STATED TASK:
Reproduce the span that opens at the line containing "keys = carried.animation_data" and closes at the line containing "walk(cam, [(t, look(eye, ahead, lean))", both lines included, without alteration and without any other line.

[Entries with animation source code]
-*-*-

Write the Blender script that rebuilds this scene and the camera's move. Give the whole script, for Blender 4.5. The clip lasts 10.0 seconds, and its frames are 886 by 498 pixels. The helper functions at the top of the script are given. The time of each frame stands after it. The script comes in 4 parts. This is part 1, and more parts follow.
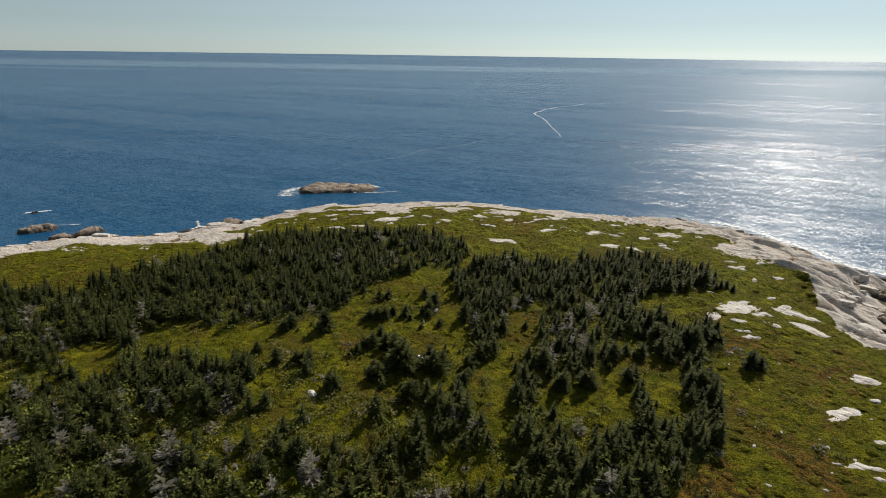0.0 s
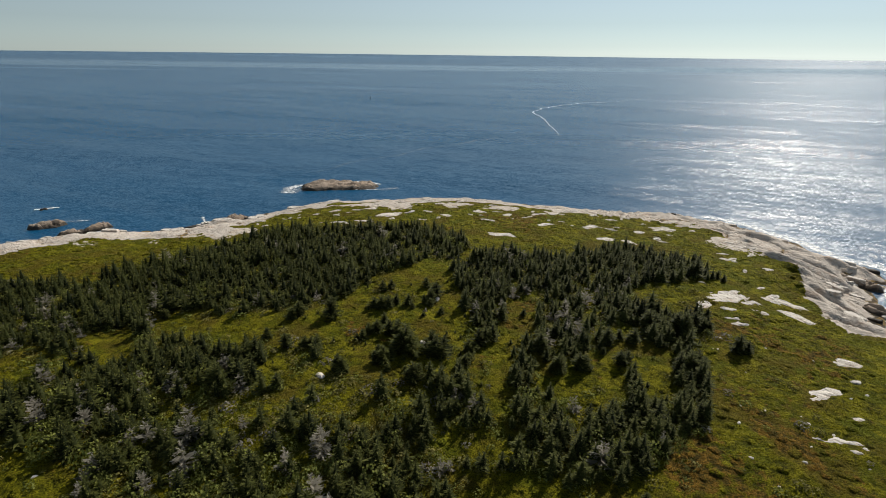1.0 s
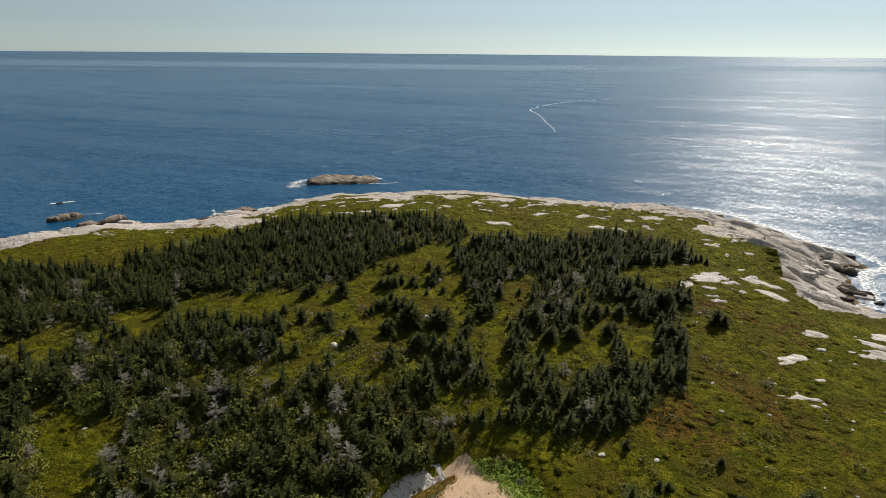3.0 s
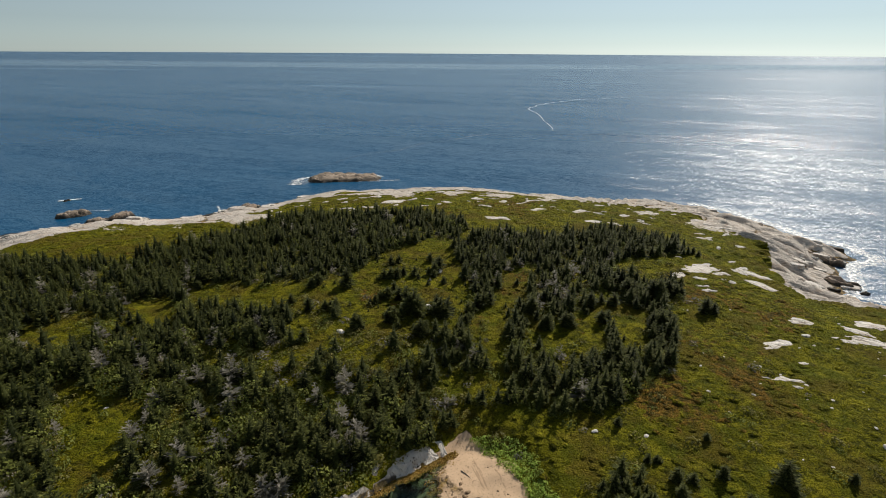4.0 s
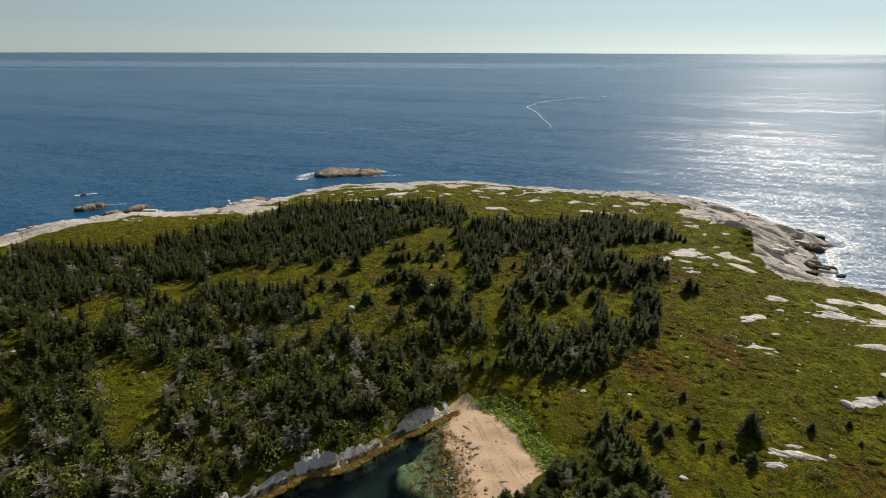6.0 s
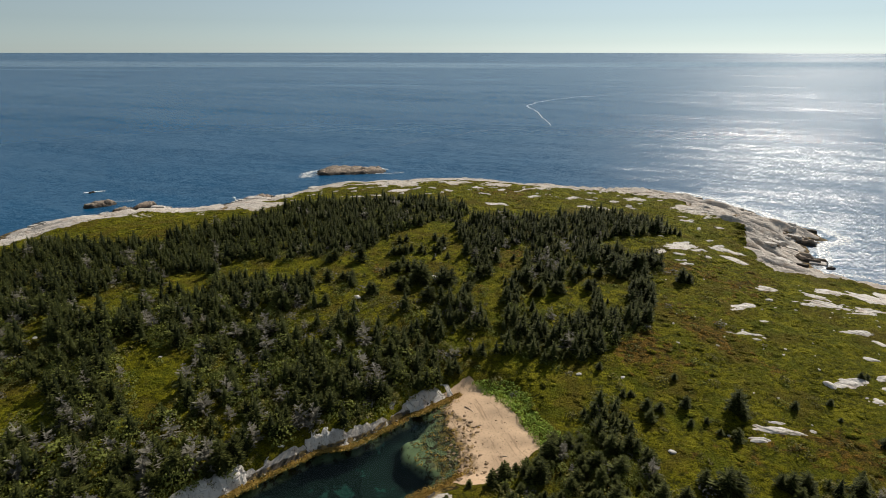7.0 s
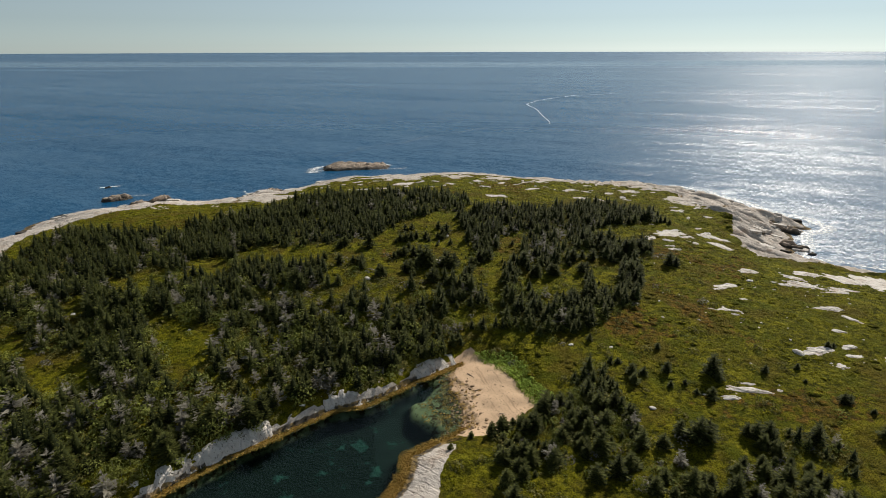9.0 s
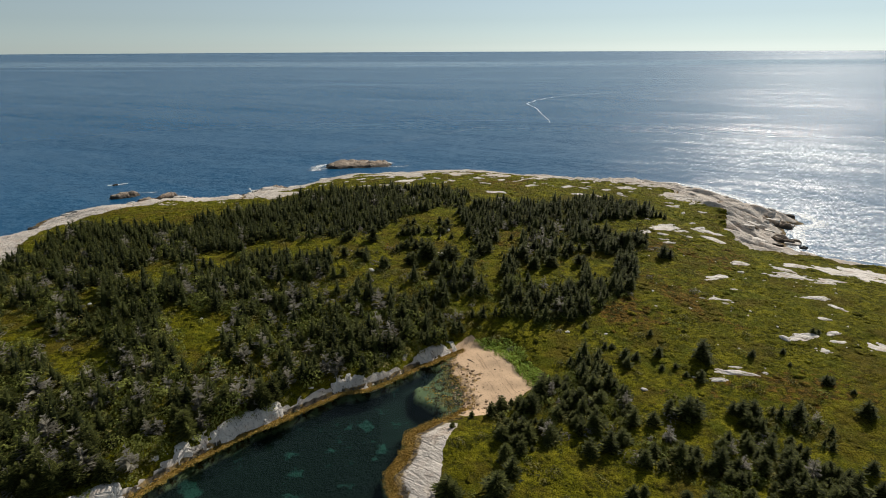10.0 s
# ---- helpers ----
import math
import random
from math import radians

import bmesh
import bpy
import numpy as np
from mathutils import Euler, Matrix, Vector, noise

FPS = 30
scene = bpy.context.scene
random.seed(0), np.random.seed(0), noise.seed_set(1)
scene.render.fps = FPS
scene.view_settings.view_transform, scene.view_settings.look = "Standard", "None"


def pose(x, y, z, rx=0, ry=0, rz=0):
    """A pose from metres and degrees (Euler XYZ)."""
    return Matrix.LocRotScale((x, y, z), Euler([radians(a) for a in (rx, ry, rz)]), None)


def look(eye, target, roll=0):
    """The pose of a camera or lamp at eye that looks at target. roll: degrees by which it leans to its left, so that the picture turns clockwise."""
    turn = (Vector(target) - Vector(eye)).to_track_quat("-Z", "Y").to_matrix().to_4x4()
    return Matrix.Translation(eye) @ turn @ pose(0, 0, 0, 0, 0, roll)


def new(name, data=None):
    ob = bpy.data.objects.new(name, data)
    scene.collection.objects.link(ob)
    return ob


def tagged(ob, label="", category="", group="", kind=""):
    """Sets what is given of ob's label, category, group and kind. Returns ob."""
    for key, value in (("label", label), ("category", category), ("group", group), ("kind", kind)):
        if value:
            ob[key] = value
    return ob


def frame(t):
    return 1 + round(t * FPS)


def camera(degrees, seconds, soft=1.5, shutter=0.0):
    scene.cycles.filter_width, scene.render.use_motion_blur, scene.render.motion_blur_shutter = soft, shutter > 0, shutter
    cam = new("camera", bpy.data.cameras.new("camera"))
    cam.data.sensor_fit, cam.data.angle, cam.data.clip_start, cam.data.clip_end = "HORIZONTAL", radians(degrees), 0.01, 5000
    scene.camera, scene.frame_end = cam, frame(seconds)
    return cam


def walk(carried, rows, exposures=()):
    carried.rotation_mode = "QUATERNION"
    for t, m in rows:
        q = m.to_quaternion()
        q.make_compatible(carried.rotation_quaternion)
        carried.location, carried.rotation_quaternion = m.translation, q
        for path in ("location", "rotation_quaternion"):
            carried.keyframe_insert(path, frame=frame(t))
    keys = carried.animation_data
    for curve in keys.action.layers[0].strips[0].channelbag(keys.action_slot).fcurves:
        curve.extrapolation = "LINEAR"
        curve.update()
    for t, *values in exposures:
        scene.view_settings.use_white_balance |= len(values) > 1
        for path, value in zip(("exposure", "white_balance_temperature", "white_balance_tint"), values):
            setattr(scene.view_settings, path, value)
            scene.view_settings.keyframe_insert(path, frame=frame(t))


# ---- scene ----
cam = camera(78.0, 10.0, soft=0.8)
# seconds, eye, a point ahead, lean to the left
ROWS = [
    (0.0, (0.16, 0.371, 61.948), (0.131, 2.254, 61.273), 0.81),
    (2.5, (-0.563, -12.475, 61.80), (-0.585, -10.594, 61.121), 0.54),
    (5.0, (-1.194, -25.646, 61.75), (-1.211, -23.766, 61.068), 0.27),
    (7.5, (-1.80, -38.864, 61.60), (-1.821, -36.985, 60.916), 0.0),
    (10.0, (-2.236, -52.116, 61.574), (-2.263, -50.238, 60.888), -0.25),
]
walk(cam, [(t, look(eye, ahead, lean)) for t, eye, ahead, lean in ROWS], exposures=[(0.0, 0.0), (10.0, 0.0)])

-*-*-

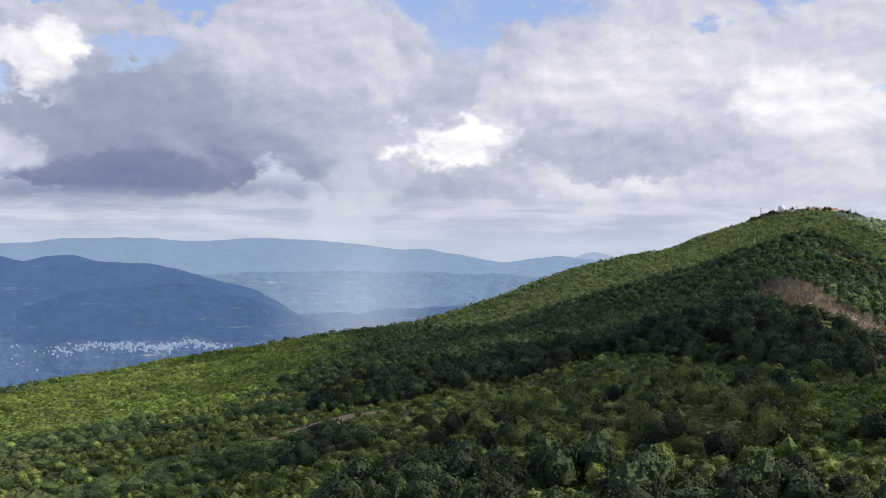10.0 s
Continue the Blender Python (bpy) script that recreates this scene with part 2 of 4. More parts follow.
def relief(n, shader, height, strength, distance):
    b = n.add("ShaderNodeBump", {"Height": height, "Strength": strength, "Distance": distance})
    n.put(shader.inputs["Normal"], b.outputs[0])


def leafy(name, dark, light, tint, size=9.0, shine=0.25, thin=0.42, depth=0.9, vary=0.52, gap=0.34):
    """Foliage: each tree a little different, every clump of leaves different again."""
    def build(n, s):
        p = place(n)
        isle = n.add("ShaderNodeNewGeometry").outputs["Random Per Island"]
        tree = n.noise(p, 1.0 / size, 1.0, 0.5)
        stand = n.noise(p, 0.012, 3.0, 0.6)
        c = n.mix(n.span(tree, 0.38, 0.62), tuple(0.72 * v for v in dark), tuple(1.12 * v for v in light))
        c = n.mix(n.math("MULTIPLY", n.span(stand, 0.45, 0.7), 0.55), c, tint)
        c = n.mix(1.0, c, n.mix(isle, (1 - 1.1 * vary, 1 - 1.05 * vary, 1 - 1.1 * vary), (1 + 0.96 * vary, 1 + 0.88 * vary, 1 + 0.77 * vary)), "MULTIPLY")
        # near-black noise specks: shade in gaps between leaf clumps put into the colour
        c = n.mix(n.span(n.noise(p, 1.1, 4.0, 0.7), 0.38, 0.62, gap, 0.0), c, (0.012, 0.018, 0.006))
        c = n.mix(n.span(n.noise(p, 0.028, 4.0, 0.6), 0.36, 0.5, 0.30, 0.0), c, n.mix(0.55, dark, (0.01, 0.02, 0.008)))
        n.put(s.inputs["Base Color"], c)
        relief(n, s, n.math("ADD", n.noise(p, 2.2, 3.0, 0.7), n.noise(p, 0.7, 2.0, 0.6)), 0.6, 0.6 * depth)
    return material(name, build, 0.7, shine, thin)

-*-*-

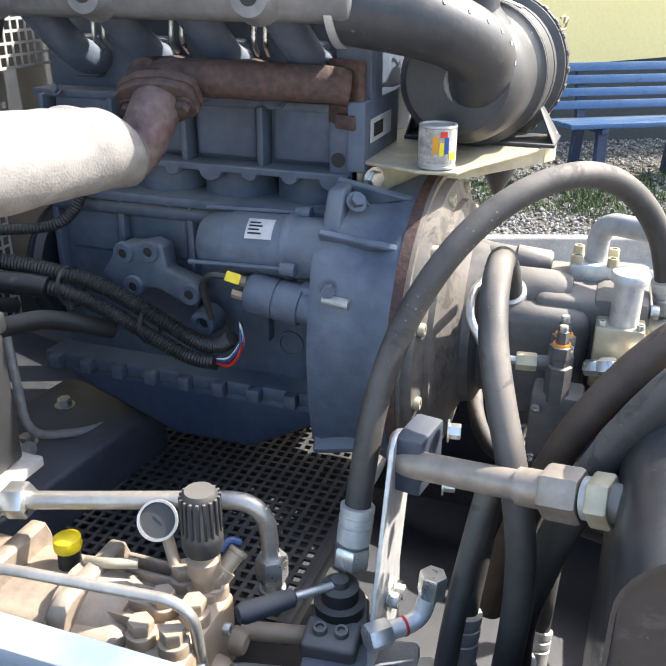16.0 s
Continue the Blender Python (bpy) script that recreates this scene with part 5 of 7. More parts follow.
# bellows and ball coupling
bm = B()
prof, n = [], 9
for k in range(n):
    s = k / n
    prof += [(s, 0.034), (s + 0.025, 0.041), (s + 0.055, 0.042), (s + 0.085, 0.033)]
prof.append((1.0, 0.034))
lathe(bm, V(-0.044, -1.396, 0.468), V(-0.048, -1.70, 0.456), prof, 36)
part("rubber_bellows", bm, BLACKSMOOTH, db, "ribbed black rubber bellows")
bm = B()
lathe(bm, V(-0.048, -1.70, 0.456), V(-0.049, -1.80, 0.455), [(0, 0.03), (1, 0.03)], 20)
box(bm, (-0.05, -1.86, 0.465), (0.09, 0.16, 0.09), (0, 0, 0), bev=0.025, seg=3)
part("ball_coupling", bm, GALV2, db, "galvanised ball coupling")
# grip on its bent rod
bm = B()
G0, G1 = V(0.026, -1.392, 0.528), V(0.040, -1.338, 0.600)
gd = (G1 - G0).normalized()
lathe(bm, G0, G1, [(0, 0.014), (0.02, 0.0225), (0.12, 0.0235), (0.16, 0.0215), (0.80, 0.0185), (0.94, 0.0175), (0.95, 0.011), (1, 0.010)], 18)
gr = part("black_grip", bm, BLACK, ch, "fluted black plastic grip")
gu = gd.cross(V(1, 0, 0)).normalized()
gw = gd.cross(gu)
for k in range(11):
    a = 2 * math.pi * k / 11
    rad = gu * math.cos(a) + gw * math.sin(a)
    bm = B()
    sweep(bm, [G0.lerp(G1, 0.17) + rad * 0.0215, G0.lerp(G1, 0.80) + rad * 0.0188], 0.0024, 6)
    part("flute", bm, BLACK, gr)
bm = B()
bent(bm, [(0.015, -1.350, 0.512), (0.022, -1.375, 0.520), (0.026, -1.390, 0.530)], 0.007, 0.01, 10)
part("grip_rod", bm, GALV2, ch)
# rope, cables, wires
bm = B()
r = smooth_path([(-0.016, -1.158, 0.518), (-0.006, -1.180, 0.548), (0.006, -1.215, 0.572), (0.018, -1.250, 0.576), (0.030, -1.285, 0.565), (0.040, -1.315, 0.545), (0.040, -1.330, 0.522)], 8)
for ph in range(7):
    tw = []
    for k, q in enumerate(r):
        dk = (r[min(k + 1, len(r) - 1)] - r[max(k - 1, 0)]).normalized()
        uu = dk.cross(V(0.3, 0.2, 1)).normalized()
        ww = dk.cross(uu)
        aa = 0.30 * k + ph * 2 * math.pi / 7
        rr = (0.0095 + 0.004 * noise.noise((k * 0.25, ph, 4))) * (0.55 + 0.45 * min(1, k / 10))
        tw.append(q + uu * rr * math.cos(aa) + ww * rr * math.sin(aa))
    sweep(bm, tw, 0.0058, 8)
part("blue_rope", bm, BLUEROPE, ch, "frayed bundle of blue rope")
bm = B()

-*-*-

TASK ANSWER:
    keys = carried.animation_data
    for curve in keys.action.layers[0].strips[0].channelbag(keys.action_slot).fcurves:
        curve.extrapolation = "LINEAR"
        curve.update()
    for t, *values in exposures:
        scene.view_settings.use_white_balance |= len(values) > 1
        for path, value in zip(("exposure", "white_balance_temperature", "white_balance_tint"), values):
            setattr(scene.view_settings, path, value)
            scene.view_settings.keyframe_insert(path, frame=frame(t))


# ---- scene ----
cam = camera(78.0, 10.0, soft=0.8)
# seconds, eye, a point ahead, lean to the left
ROWS = [
    (0.0, (0.16, 0.371, 61.948), (0.131, 2.254, 61.273), 0.81),
    (2.5, (-0.563, -12.475, 61.80), (-0.585, -10.594, 61.121), 0.54),
    (5.0, (-1.194, -25.646, 61.75), (-1.211, -23.766, 61.068), 0.27),
    (7.5, (-1.80, -38.864, 61.60), (-1.821, -36.985, 60.916), 0.0),
    (10.0, (-2.236, -52.116, 61.574), (-2.263, -50.238, 60.888), -0.25),
]
walk(cam, [(t, look(eye, ahead, lean)) for t, eye, ahead, lean in ROWS], exposures=[(0.0, 0.0), (10.0, 0.0)])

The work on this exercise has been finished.